> [RECORDED DATA]:
§ §
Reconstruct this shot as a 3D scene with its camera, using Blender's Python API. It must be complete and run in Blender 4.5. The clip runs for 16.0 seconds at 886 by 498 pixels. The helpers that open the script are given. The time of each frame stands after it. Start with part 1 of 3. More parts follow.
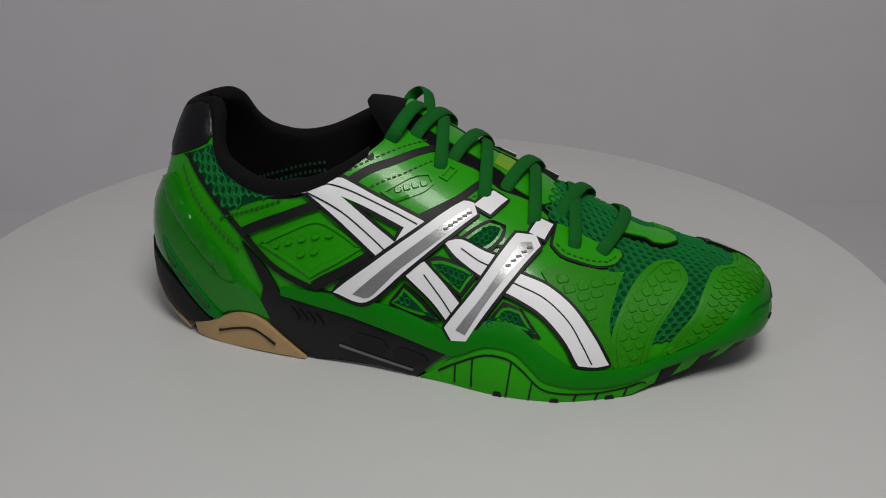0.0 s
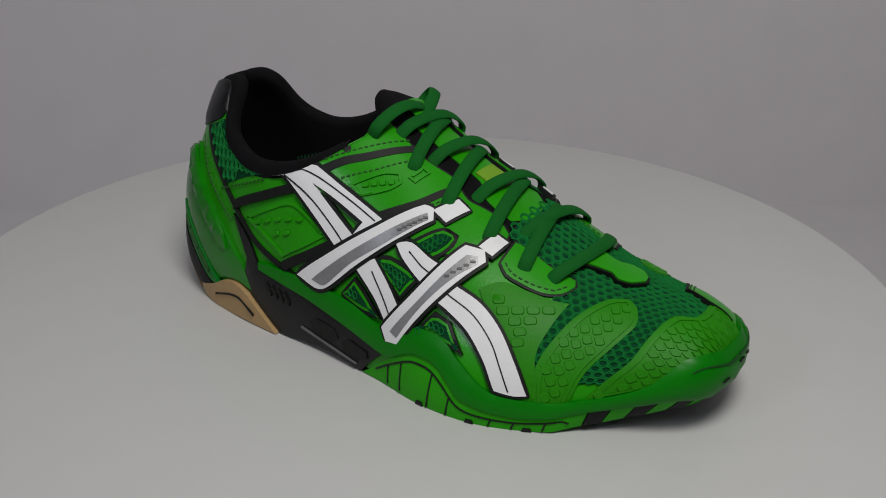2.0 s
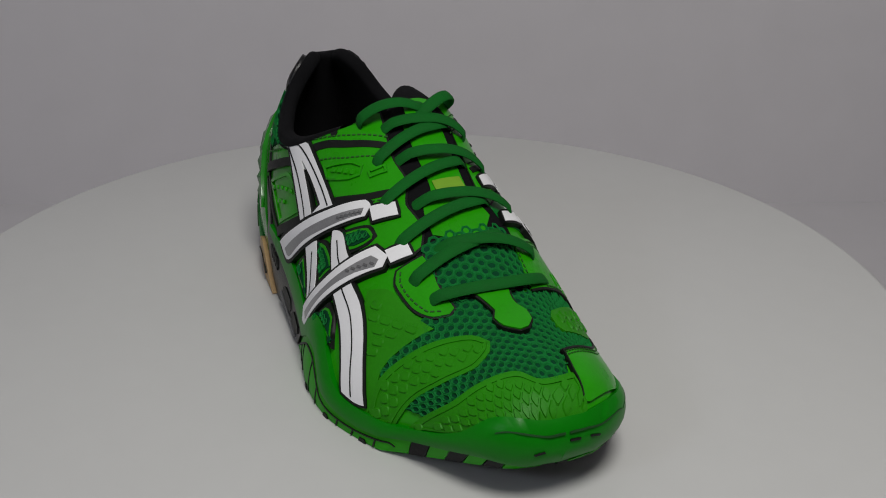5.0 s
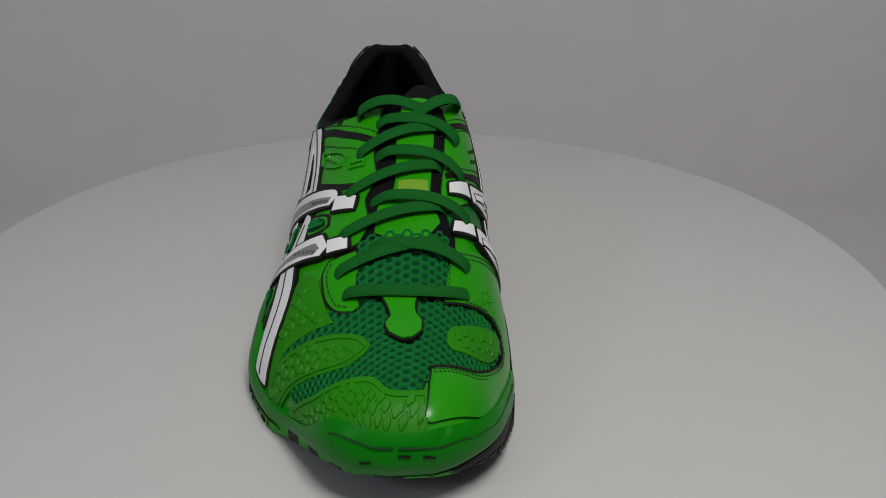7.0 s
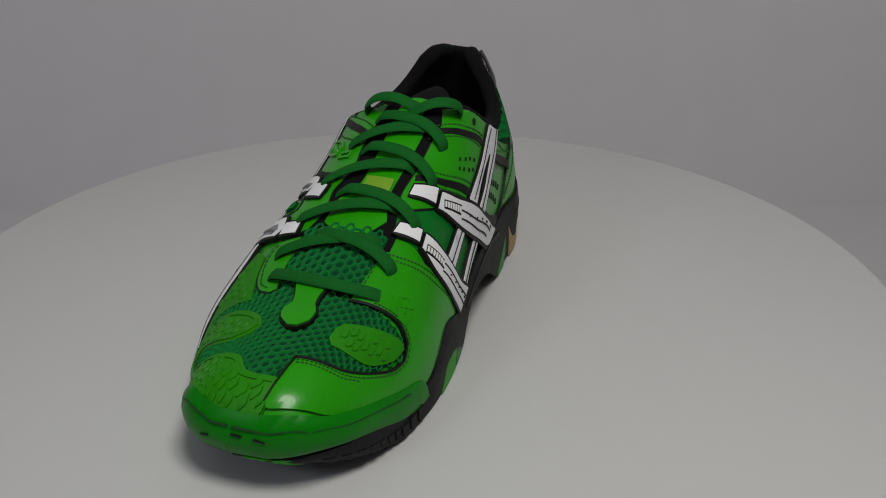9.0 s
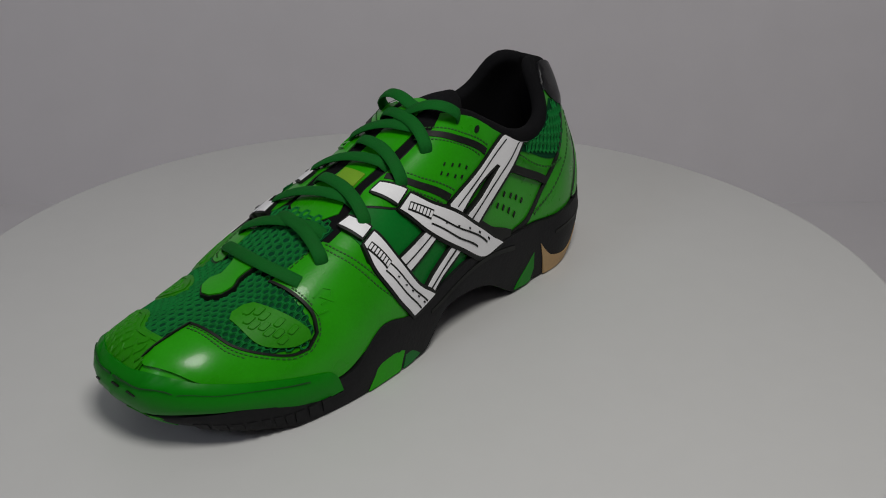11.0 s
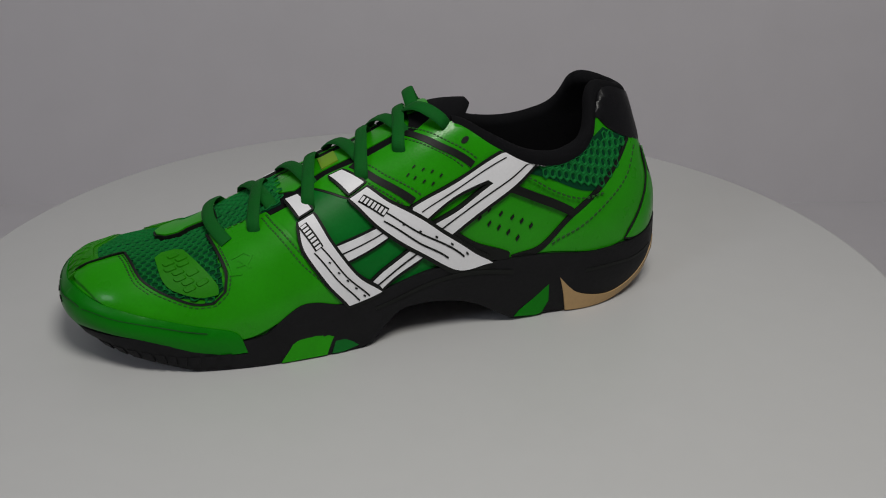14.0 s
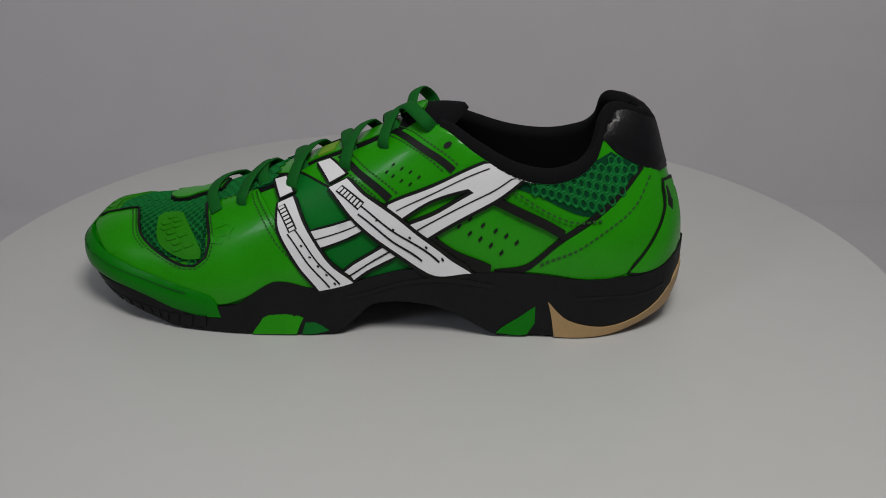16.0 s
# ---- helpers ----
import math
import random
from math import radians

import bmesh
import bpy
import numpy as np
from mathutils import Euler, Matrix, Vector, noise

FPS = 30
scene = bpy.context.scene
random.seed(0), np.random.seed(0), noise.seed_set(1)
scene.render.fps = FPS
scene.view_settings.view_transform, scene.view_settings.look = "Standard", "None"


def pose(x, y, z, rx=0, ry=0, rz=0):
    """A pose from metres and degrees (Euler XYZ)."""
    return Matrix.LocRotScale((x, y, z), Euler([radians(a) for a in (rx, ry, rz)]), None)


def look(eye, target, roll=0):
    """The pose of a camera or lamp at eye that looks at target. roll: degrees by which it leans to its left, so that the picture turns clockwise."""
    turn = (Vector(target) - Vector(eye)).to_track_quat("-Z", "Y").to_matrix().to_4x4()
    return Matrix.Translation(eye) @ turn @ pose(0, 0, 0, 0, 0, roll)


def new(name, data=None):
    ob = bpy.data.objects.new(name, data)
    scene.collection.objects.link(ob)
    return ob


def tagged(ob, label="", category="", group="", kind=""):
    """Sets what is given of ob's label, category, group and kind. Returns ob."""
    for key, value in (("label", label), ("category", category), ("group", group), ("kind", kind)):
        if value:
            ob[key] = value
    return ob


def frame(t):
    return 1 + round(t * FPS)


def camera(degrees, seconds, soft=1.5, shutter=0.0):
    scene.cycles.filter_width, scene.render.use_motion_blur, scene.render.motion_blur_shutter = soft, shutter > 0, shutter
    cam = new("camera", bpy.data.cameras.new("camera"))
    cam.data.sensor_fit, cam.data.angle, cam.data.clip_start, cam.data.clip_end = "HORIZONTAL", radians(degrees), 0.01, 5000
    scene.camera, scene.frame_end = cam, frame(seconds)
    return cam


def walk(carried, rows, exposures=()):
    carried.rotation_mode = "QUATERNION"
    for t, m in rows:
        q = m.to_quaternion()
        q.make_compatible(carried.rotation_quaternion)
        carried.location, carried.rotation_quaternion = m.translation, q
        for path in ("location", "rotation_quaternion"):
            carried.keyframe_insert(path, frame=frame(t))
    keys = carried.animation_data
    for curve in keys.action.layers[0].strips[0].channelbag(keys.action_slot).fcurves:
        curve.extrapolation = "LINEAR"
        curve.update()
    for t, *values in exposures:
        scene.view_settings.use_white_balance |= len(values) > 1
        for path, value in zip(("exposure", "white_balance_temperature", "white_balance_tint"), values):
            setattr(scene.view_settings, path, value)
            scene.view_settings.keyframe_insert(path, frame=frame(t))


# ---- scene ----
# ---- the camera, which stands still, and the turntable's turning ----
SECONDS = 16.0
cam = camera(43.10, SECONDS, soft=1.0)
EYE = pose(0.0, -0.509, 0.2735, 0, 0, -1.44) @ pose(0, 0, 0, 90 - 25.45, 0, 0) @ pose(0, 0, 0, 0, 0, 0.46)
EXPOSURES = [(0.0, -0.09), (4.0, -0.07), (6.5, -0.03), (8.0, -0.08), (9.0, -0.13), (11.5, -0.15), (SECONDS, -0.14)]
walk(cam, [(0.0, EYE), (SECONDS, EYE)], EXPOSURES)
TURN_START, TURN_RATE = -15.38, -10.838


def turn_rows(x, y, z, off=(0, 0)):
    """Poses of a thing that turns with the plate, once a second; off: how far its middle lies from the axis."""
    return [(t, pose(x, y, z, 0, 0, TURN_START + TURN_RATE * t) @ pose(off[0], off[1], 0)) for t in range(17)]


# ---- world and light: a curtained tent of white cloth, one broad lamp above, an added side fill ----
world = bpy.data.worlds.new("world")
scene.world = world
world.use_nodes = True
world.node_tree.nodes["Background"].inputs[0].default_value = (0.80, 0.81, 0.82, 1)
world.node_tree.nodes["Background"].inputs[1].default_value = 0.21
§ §
> [WHAT TO WORK ON]: Write out again every line above exactly as given; the pictures do not belong in the copy.

> [FULL SOLUTION]:
Reconstruct this shot as a 3D scene with its camera, using Blender's Python API. It must be complete and run in Blender 4.5. The clip runs for 16.0 seconds at 886 by 498 pixels. The helpers that open the script are given. The time of each frame stands after it. Start with part 1 of 3. More parts follow.
0.0 s
2.0 s
5.0 s
7.0 s
9.0 s
11.0 s
14.0 s
16.0 s
# ---- helpers ----
import math
import random
from math import radians

import bmesh
import bpy
import numpy as np
from mathutils import Euler, Matrix, Vector, noise

FPS = 30
scene = bpy.context.scene
random.seed(0), np.random.seed(0), noise.seed_set(1)
scene.render.fps = FPS
scene.view_settings.view_transform, scene.view_settings.look = "Standard", "None"


def pose(x, y, z, rx=0, ry=0, rz=0):
    """A pose from metres and degrees (Euler XYZ)."""
    return Matrix.LocRotScale((x, y, z), Euler([radians(a) for a in (rx, ry, rz)]), None)


def look(eye, target, roll=0):
    """The pose of a camera or lamp at eye that looks at target. roll: degrees by which it leans to its left, so that the picture turns clockwise."""
    turn = (Vector(target) - Vector(eye)).to_track_quat("-Z", "Y").to_matrix().to_4x4()
    return Matrix.Translation(eye) @ turn @ pose(0, 0, 0, 0, 0, roll)


def new(name, data=None):
    ob = bpy.data.objects.new(name, data)
    scene.collection.objects.link(ob)
    return ob


def tagged(ob, label="", category="", group="", kind=""):
    """Sets what is given of ob's label, category, group and kind. Returns ob."""
    for key, value in (("label", label), ("category", category), ("group", group), ("kind", kind)):
        if value:
            ob[key] = value
    return ob


def frame(t):
    return 1 + round(t * FPS)


def camera(degrees, seconds, soft=1.5, shutter=0.0):
    scene.cycles.filter_width, scene.render.use_motion_blur, scene.render.motion_blur_shutter = soft, shutter > 0, shutter
    cam = new("camera", bpy.data.cameras.new("camera"))
    cam.data.sensor_fit, cam.data.angle, cam.data.clip_start, cam.data.clip_end = "HORIZONTAL", radians(degrees), 0.01, 5000
    scene.camera, scene.frame_end = cam, frame(seconds)
    return cam


def walk(carried, rows, exposures=()):
    carried.rotation_mode = "QUATERNION"
    for t, m in rows:
        q = m.to_quaternion()
        q.make_compatible(carried.rotation_quaternion)
        carried.location, carried.rotation_quaternion = m.translation, q
        for path in ("location", "rotation_quaternion"):
            carried.keyframe_insert(path, frame=frame(t))
    keys = carried.animation_data
    for curve in keys.action.layers[0].strips[0].channelbag(keys.action_slot).fcurves:
        curve.extrapolation = "LINEAR"
        curve.update()
    for t, *values in exposures:
        scene.view_settings.use_white_balance |= len(values) > 1
        for path, value in zip(("exposure", "white_balance_temperature", "white_balance_tint"), values):
            setattr(scene.view_settings, path, value)
            scene.view_settings.keyframe_insert(path, frame=frame(t))


# ---- scene ----
# ---- the camera, which stands still, and the turntable's turning ----
SECONDS = 16.0
cam = camera(43.10, SECONDS, soft=1.0)
EYE = pose(0.0, -0.509, 0.2735, 0, 0, -1.44) @ pose(0, 0, 0, 90 - 25.45, 0, 0) @ pose(0, 0, 0, 0, 0, 0.46)
EXPOSURES = [(0.0, -0.09), (4.0, -0.07), (6.5, -0.03), (8.0, -0.08), (9.0, -0.13), (11.5, -0.15), (SECONDS, -0.14)]
walk(cam, [(0.0, EYE), (SECONDS, EYE)], EXPOSURES)
TURN_START, TURN_RATE = -15.38, -10.838


def turn_rows(x, y, z, off=(0, 0)):
    """Poses of a thing that turns with the plate, once a second; off: how far its middle lies from the axis."""
    return [(t, pose(x, y, z, 0, 0, TURN_START + TURN_RATE * t) @ pose(off[0], off[1], 0)) for t in range(17)]


# ---- world and light: a curtained tent of white cloth, one broad lamp above, an added side fill ----
world = bpy.data.worlds.new("world")
scene.world = world
world.use_nodes = True
world.node_tree.nodes["Background"].inputs[0].default_value = (0.80, 0.81, 0.82, 1)
world.node_tree.nodes["Background"].inputs[1].default_value = 0.21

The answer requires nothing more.